Is there anything about social media that researchers haven’t yet zoomed in on? This time, the study (.pdf) comes from a Carnegie Mellon Ph.D. student and a Facebook staffer, who reveal that most Facebook users tend to self-censor their comments at the last minute before posting.
Carnegie Mellon’s Sauvik Das and Facebook Data Scientist Adam Kramer co-authored a study that put millions of people’s Facebook habits under a microscope during a 17-day period. When the duo examined the massive sample size of 3.9 million users, they found that 71 percent edited themselves right before posting.
The study identifies “self-censorship” as “the act of preventing oneself from speaking” — though personally, I think a more accurate definition might be “the act of preventing oneself from looking like an imbecile to everybody one knows.” (You say potato, I say potahto.) The report hones in on the fact that today’s social media enables people to write and then review their thoughts before sharing them. This, Das and Kramer believe, is what gives users the room to second guess what they wrote.

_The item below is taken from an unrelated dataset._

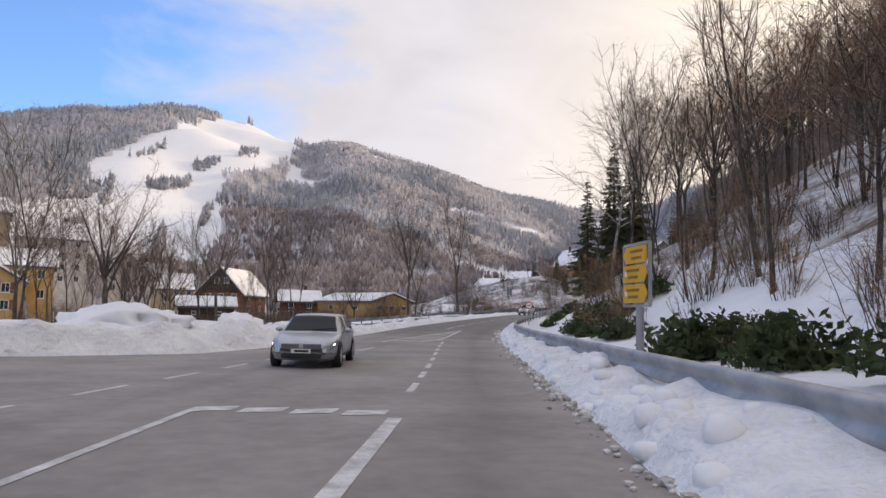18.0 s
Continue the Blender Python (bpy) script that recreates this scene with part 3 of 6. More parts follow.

I’m both surprised by these research results and not. On the one hand, it’s human nature for a person to evaluate how he or she comes off to others. But on the other hand, it certainly doesn’t seem like a whopping 71 percent are actually considering what they put out on Facebook. The network’s rife with offensive status updates, questionable pics and other regrettable messages.
I suppose all those gross updates and “potty” shares must come from the other 29 percent.